_Your goal_. Locate each line containing the string "with" and copy it out.

_Extracted information_.
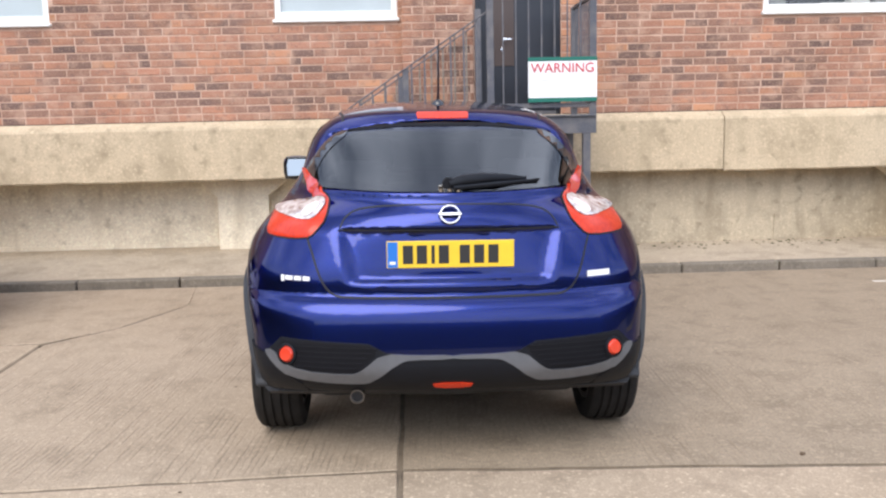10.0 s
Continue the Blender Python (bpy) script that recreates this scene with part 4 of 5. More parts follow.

* * *

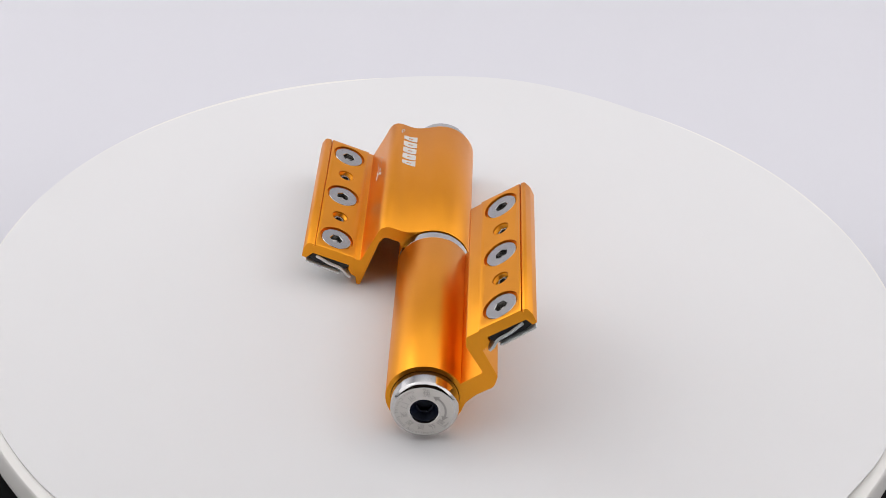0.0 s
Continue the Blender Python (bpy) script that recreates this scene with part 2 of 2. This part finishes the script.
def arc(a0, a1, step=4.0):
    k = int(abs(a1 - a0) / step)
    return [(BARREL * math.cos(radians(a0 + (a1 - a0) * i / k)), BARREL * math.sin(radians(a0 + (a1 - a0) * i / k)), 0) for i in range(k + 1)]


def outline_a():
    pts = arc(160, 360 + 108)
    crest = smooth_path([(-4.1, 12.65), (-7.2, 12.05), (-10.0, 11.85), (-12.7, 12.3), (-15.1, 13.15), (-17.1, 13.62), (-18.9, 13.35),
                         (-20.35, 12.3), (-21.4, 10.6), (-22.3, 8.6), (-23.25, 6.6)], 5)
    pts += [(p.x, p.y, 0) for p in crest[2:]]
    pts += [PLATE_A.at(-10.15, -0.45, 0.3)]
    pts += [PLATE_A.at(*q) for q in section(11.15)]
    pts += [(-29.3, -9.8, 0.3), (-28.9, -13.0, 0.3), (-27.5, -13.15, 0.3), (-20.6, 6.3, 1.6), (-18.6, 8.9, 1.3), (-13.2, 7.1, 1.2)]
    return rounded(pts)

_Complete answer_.
Continue the Blender Python (bpy) script that recreates this scene with part 4 of 5. More parts follow.
Continue the Blender Python (bpy) script that recreates this scene with part 2 of 2. This part finishes the script.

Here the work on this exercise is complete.